Vl, Vl.diff(Rl).simplify()
I, I.diff(Rl).simplify()
There's a lot of $\frac{R_L}{R_I + R_L}$ in the above, which kind of screws with the simplicity of the equations, making it hard to see what's going on. What if we just define $m = \frac{R_L}{R_I + R_L}$ and re-express everything that way? $R_L$ should be monotonic in $m$, and valid values of $m$ are $[0, 1)$. This might give us a nicer way to tackle the problem.
To do this, we have to solve for $R_L$; I'm doing this in a very plodding way because I can't brain right now:
$$m = \frac{R_L}{R_I + R_L}$$$$R_L = m(R_I + R_L) = mR_I + mR_L$$$$mR_I = R_L - mR_L = (1 - m)R_L$$$$R_L = \frac{m}{1 - m}R_I$$V, Ri, m = sympy.symbols('V R_I m')
Rl = m*Ri / (1 - m)
(Rl / (Ri + Rl)).simplify()
Good! Now, let's see what our power looks like as a function of our new parameter $m$ instead of $R_L$!
R = Rl + Ri
I = V / R
Vl = I * Rl
Pl = Vl * I
Pl.simplify()
Well, as you might expect, $P_L = 0$ when $m = 0$ and approaches 0 when $m \to 1$, and is also 0 if $V = 0$. But the delightful thing is that this is just a nice little parabola!
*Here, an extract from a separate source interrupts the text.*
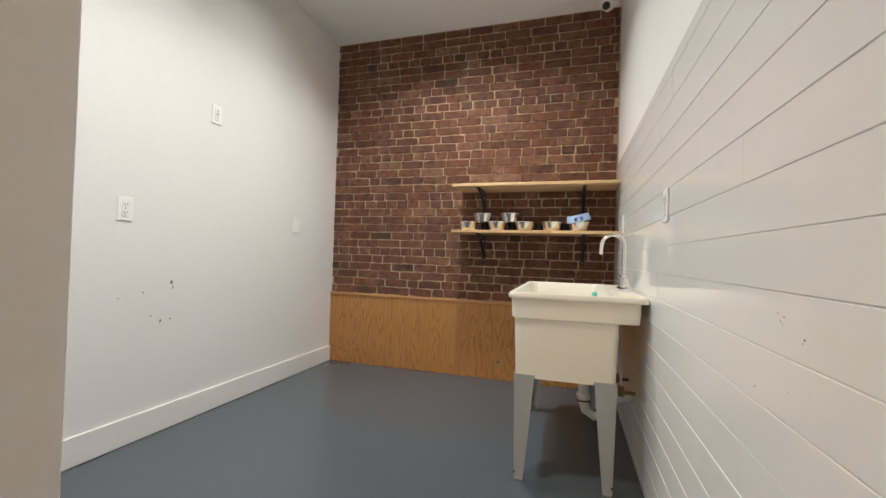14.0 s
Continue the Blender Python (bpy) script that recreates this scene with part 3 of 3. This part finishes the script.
def laundry_sink():
    s = thing("laundry_sink", "cream plastic utility sink on grey legs against the tiles", "sink", (-1.978, TILEY, 0))
    # own space: x from 0 back to -0.60, y from 0 (tiles) to -0.585
    X0, X1, Y0, Y1, T = -0.975, 0.0, -0.585, -0.003, 0.838
    loops = [rounded(X0 + 0.05, X1 - 0.035, Y0 + 0.038, -0.122, 0.03, 0.455),
             rounded(X0 + 0.032, X1 - 0.026, Y0 + 0.028, -0.112, 0.03, 0.724),
             rounded(X0 + 0.016, X1 - 0.016, Y0 + 0.018, -0.034, 0.03, 0.726),
             rounded(X0 + 0.012, X1 - 0.012, Y0 + 0.014, -0.030, 0.03, T - 0.026),
             rounded(X0 + 0.002, X1 - 0.002, Y0 + 0.002, Y1, 0.03, T - 0.024),
             rounded(X0, X1, Y0, Y1, 0.03, T - 0.012),
             rounded(X0 + 0.006, X1 - 0.006, Y0 + 0.006, Y1 - 0.004, 0.03, T),
             rounded(X0 + 0.030, X1 - 0.030, Y0 + 0.030, -0.135, 0.04, T),
             rounded(X0 + 0.038, X1 - 0.038, Y0 + 0.038, -0.143, 0.04, T - 0.008),
             rounded(X0 + 0.046, X1 - 0.045, Y0 + 0.046, -0.150, 0.05, 0.765),
             rounded(X0 + 0.060, X1 - 0.050, Y0 + 0.055, -0.155, 0.05, 0.758),
             rounded(X0 + 0.10, X1 - 0.075, Y0 + 0.085, -0.175, 0.06, 0.48)]
    part("basin", loft(loops, True, True), SINKM, s, "", True)
    part("soap_tray", box(-0.16, -0.06, -0.115, -0.045, T - 0.001, T + 0.0015, bevel=0.0008), SOAPY, s, "yellowed soap tray")
    part("drain", cyl((-0.5, -0.235, 0.482), 0.04, 0.006, bevel=0.002), CHROME, s, "chrome drain ring", True)
    # legs: folded tapered sheet steel
    for cx, cy, sx, sy in ((-0.035, Y0 + 0.038, 1, -1), (-0.035, -0.122, 1, 1), (X0 + 0.05, Y0 + 0.038, -1, -1), (X0 + 0.05, -0.122, -1, 1)):
        bm = bmesh.new()
        top, low, lean = 0.088, 0.036, -0.010
        fx = cx + sx * 0.004
        prism([(cy, 0.47), (cy - sy * top, 0.47), (cy - sy * (low - lean), 0.004), (cy + sy * lean, 0.004)], fx - 0.002, fx + 0.002, bm)
        side = prism([(0, 0.47), (-top, 0.47), (-low, 0.004), (0, 0.004)], -0.002, 0.002)
        me = bpy.data.meshes.new("tmp")
        bmesh.ops.transform(side, matrix=Matrix.Translation((fx, cy + sy * 0.002, 0)) @ Matrix.Rotation(radians(-90 if sx > 0 else 90), 4, "Z"), verts=side.verts)
        for v in side.verts:
            v.co.y += sy * lean * (1 - (v.co.z / 0.47))
            if (v.co.x - fx) * sx > 0.004:
                v.co.x = fx - (v.co.x - fx)
        side.to_mesh(me)
        side.free()
        bm.from_mesh(me)
        bpy.data.meshes.remove(me)
        leg = part("leg", bm, LEGGREY, s, "grey painted tapered steel leg")
        part("foot", box(fx - 0.014 - sx * 0.006, fx + 0.014 - sx * 0.006, cy + sy * lean - sy * 0.017 - 0.017, cy + sy * lean - sy * 0.017 + 0.017, 0, 0.012, bevel=0.003), LEGGREY, leg)
        part("bolt", cyl((fx + sx * 0.004, cy - sy * 0.008, 0.035), 0.005, 0.004, "X", segs=10), SLOT, leg)
    # trap and supplies
    tr = part("trap", tube([(-0.50, -0.235, 0.46), (-0.50, -0.235, 0.24), (-0.50, -0.220, 0.19), (-0.50, -0.18, 0.165), (-0.50, -0.14, 0.19), (-0.50, -0.125, 0.24), (-0.50, -0.11, 0.275), (-0.50, -0.08, 0.285), (-0.50, -0.002, 0.285)], 0.028, 14), PVC, s, "white plastic drain trap", True)
    for p, ax in (((-0.50, -0.235, 0.41), "Z"), ((-0.50, -0.235, 0.26), "Z"), ((-0.50, -0.125, 0.25), "Z"), ((-0.50, -0.06, 0.285), "Y")):
        part("nut", cyl(p, 0.036, 0.03, ax, bevel=0.003), PVC, tr, "", True)
    part("seal", cyl((-0.50, -0.235, 0.241), 0.0365, 0.006), SLOT, tr)
    for x in (-0.36, -0.60):
        v = part("stop_valve", tube([(x, -0.001, 0.345), (x, -0.06, 0.345)], 0.009, 10), BRASS, s, "aged brass stop valve", True)
        part("valve_body", cyl((x, -0.065, 0.35), 0.014, 0.05, bevel=0.003), BRASS, v, "", True)
        part("valve_knob", cyl((x, -0.092, 0.345), 0.018, 0.014, "Y", bevel=0.003), BLACKMETAL, v, "", True)
        part("hose", tube([(x, -0.065, 0.375), (x + 0.01, -0.075, 0.55), (x - 0.005, -0.08, 0.66), (-0.51, -0.075, 0.82)], 0.006, 8), STEEL, v, "", True)
    # faucet
    fz, fx, fy = T, -0.48, -0.050
    f = part("faucet", loft([rounded(fx - 0.10, fx + 0.10, fy - 0.03, fy + 0.03, 0.028, fz), rounded(fx - 0.10, fx + 0.10, fy - 0.03, fy + 0.03, 0.028, fz + 0.012), rounded(fx - 0.09, fx + 0.09, fy - 0.02, fy + 0.02, 0.019, fz + 0.02)], True), CHROME, s, "polished chrome gooseneck faucet", True)
    arc = [(fx, fy, fz + 0.018), (fx, fy, fz + 0.12), (fx, fy, fz + 0.235)]
    arc += [(fx, fy - 0.056 + 0.056 * math.cos(radians(a)), fz + 0.235 + 0.055 * math.sin(radians(a))) for a in range(20, 181, 20)]
    arc += [(fx, fy - 0.116, fz + 0.185)]
    part("spout", tube(arc, 0.0100, 14), CHROME, f, "", True)
    part("spout_base", lathe([(0.020, 0.018), (0.022, 0.03), (0.015, 0.05), (0.013, 0.075)], 20), CHROME, f, "", True).matrix_local = Matrix.Translation((fx, fy, fz))
    for x, sg in ((fx - 0.06, -1), (fx + 0.06, 1)):
        k = part("tap_handle", lathe([(0.019, 0.018), (0.021, 0.03), (0.014, 0.05), (0.016, 0.062), (0.008, 0.07)], 20), CHROME, f, "chrome lever tap handle", True)
        k.matrix_local = Matrix.Translation((x, fy, fz))
        part("lever", tube([(0, 0, 0.06), (sg * 0.02, -0.008, 0.075), (sg * 0.048, -0.012, 0.088)], 0.006, 8, taper=0.8), CHROME, k, "", True)
    return s


laundry_sink()
wand = thing("dish_brush", "blue and mint plastic dish brush leaning in the sink", "brush", (-2.672, 2.205, 0.486))
wand.matrix_world = pose(-2.672, 2.205, 0.486, -6, -7, 0)
part("bristles", lathe([(0.020, 0.0), (0.026, 0.004), (0.024, 0.030), (0.020, 0.034)], 18), PLASTICW, wand, "white bristles", True)
body = part("body", lathe([(0.024, 0.034), (0.030, 0.045), (0.031, 0.10), (0.029, 0.15), (0.022, 0.185), (0.014, 0.205)], 24), BLUEB, wand, "dark blue printed body", True)
for z in (0.125, 0.142, 0.162):
    band = lathe([(0.0300, z), (0.0318, z + 0.001), (0.0316, z + 0.006), (0.0290, z + 0.007)], 24)
    part("label_bar", band, PLASTICW, body, "", True)
part("handle", lathe([(0.012, 0.205), (0.0135, 0.215), (0.012, 0.26), (0.0125, 0.288)], 18), MINT, wand, "pale mint handle", True)
part("cap", lathe([(0.0128, 0.2885), (0.016, 0.292), (0.0155, 0.314), (0.011, 0.322)], 18), TEAL, wand, "teal end cap", True)

# ---- dome camera ----
dome = thing("security_camera", "white turret security camera with a dark lens under the ceiling", "camera", (-3.31, 2.325, CEIL))
part("base", cyl((0, 0, -0.02), 0.070, 0.04, bevel=0.008), PLASTICW, dome, "", True)
part("collar", lathe([(0.066, -0.04), (0.068, -0.05), (0.060, -0.062), (0.050, -0.064)], 28), PLASTICW, dome, "", True)
part("eyeball", ball((0.004, -0.008, -0.068), 0.048), PLASTICW, dome, "", True)
part("lens", ball((0.026, -0.020, -0.086), 0.030), BLACKMETAL, dome, "glossy dark lens", True)


def downlight(x, y, lens):
    d = thing("downlight", "white round recessed ceiling downlight, switched on", "ceiling light", (x, y, CEIL), group="downlights")
    part("trim_ring", lathe([(0.070, -0.0005), (0.095, -0.0005), (0.092, -0.008), (0.074, -0.010)], 32), PLASTICW, d, "", True)
    part("lens", cyl((0, 0, -0.003), 0.069, 0.004), lens, d, "glowing lens")


for x, y, w in MAIN_LAMPS:
    downlight(x, y, LENS_W)
for x, y, w in SINK_LAMPS + HALL_LAMPS:
    downlight(x, y, LENS_N)

# ---- wainscot ----
wains = thing("wainscot", "oak veneer plywood wainscot panels below the brick", "wainscot", (BRICKX, 0, 0), kind="structure")
for y0, y1 in ((SOUTHY, 0.757), (0.759, 1.698), (1.70, TILEY)):
    p = part("panel", box(0.0, 0.018, 0, y1 - y0, 0.002, 0.610, bevel=0.0012), OAK, wains)
    p.location = (0, y0, 0)
part("cap", box(-0.002, 0.028, SOUTHY, TILEY, 0.6105, 0.630, bevel=0.003), OAKCAP, wains)
part("knot", cyl((0.0185, 1.56, 0.145), 0.012, 0.002, "X", segs=14), CHIP_SHADE, wains)

# ---- tiles ----
tiles = thing("tile_dado", "glossy white ceramic plank tiles in running bond", "tiles", (0, TILEY, 0), kind="structure")
PITCH, TL = 0.100, 0.61
part("grout_bed", box(-3.47, WI, 0.002, 0.012, 0, 1.692), GROUT, tiles)
rng = random.Random(4)
tile_mesh = {}


def tile_piece(x0, x1, z0, z1):
    key = (round(x1 - x0, 3), round(z1 - z0, 3))
    if key not in tile_mesh:
        tile_mesh[key] = to_mesh("tile", prism([(0.009, 0), (0.0010, 0), (0, 0.0011), (0, key[1] - 0.0011), (0.0010, key[1]), (0.009, key[1])], 0, key[0]), TILE)
    t = new("tile", tile_mesh[key])
    t.parent = tiles
    t.matrix_local = pose(x0, rng.uniform(-0.0006, 0.0006), z0, rng.uniform(-0.1, 0.1), 0, 0)


def tile_row(z0, z1, shift):
    x = -3.468 - shift
    while x < WI:
        a, b = max(x, -3.467), min(x + TL - 0.0004, WI - 0.001)
        if b - a > 0.02:
            tile_piece(a, b, z0, z1)
        x += TL


for i in range(17):
    top = 1.648 - i * PITCH
    tile_row(max(0.002, top - PITCH + 0.0018), top, (0.047, 0.232)[i % 2])
tile_row(1.6498, 1.695, 0.3)

# ---- bricks ----
COURSE, BL, JOINT = 0.06948, 0.208, 0.0082
rng = random.Random(11)


def brick_shape(length):
    """A hand-made brick: sagging edges, chipped corners, a slightly hollow face."""
    h, ny = COURSE - JOINT, 5
    bm = bmesh.new()
    outer, inner, top = [], [], []
    rim = [(length * i / ny, 0) for i in range(ny)] + [(length, 0), (length, h * 0.5)] + [(length * (ny - i) / ny, h) for i in range(ny)] + [(0, h), (0, h * 0.5)]
    for y, z in rim:
        y += rng.uniform(-0.0028, 0.0028)
        z += rng.uniform(-0.0026, 0.0026)
        corner = min(y, length - y) < 0.006 and min(z, h - z) < 0.006
        pull = rng.uniform(0.0, 0.0032) if corner else 0.0
        cy, cz = y + (pull if y < length / 2 else -pull), z + (pull if z < h / 2 else -pull)
        inset = rng.uniform(0.0018, 0.0042)
        iy, iz = min(max(cy, inset), length - inset), min(max(cz, inset), h - inset)
        outer.append(bm.verts.new((0.02, cy, cz)))
        inner.append(bm.verts.new((0.0465, cy, cz)))
        top.append(bm.verts.new((0.050 + rng.uniform(-0.0012, 0.0008), iy, iz)))
    k = len(rim)
    for i in range(k):
        j = (i + 1) % k
        bm.faces.new((outer[i], outer[j], inner[j], inner[i]))
        bm.faces.new((inner[i], inner[j], top[j], top[i]))
    bm.faces.new(top)
    return bm


stretchers = [to_mesh("brick", brick_shape(BL - JOINT), BRICK) for _ in range(14)]
headers = [to_mesh("brick", brick_shape(BL / 2 - JOINT), BRICK) for _ in range(12)]
scratch = bpy.data.meshes.new("scratch")
upper, z, row = bmesh.new(), 0.637, 0
while z < CEIL - 0.03:
    is_header = row % 6 == 5
    step = BL / 2 if is_header else BL
    y = SOUTHY - rng.uniform(0, step) + 0.0
    while y < TILEY - 0.02:
        half = (not is_header) and rng.random() < 0.16
        length = (BL / 2 if half or is_header else BL)
        a, b = y, y + length - JOINT
        if b > SOUTHY + 0.02:
            deep = rng.uniform(-0.0012, 0.004)
            if z < 2.1:
                me = rng.choice(headers if (half or is_header) else stretchers)
                ob = new("brick", me)
                ob.parent = brick_wall
                sy = 1.0
                y0 = a
                if a < SOUTHY:
                    sy, y0 = (b - SOUTHY) / (b - a), SOUTHY
                if b > TILEY:
                    sy = (TILEY - y0) / (length - JOINT)
                ob.matrix_local = Matrix.Translation((BRICKX - 0.05 + deep, y0, z + rng.uniform(-0.002, 0.002))) @ Matrix.Rotation(radians(rng.uniform(-0.5, 0.5)), 4, "X") @ Matrix.Diagonal((1, sy, 1, 1))
            else:
                one = bmesh.new()
                one.from_mesh(rng.choice(headers if (half or is_header) else stretchers))
                for v in one.verts:
                    v.co = (BRICKX - 0.05 + deep + v.co.x, min(max(a + v.co.y, SOUTHY), TILEY), min(z + v.co.z, CEIL))
                one.to_mesh(scratch)
                one.free()
                upper.from_mesh(scratch)
        y += length + rng.uniform(-0.004, 0.004)
    z += COURSE
    row += 1
for _ in range(34):
    flake("mortar_gap", brick_wall, SLOT, (BRICKX - 0.004, rng.uniform(0.05, 2.35), 0.637 + COURSE * rng.randrange(1, 32) - JOINT / 2), (1, 0, 0), 0.006 + 0.016, 0.011, 0.006)
bpy.data.meshes.remove(scratch)
rest = part("upper_bricks", upper, BRICKFAR, brick_wall)
rest["kind"] = "stuff"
It's $\frac{V^2}{R_I}m(1-m)$. Now $m(1-m) = -m^2 + m$, a quadratic, so its extremum is halfway between its zeroes, when $m = \frac 12$.
Which is to say, $R_L = R_I$, because $R_L$ is half the total resistance.
A nicer derivation of the expression above is
$$P_L = V_L I$$$$V_L = m V$$(That is, the usual voltage-divider proportionality applies; $R_L = m R$, so $V = V_L + V_I = I R_L + I R_I = I m R + I (1-m) R = IR$, just like in any other series resistances.)
$$I = \frac{V}{R} = \frac V{R_I + R_L} = \frac V{R_I + \frac{m}{1-m}R_I} = \frac V{\left(1 + \frac{m}{1-m}\right)R_I}$$(That is, the current is smaller than the maximum current $\frac V{R_I}$ by a factor of $1-m$.)
Putting these together, we get
$$P_L = mV (1-m)\frac V{R_I} = \frac {V^2}{R_I} m (1-m)$$which is what we got above.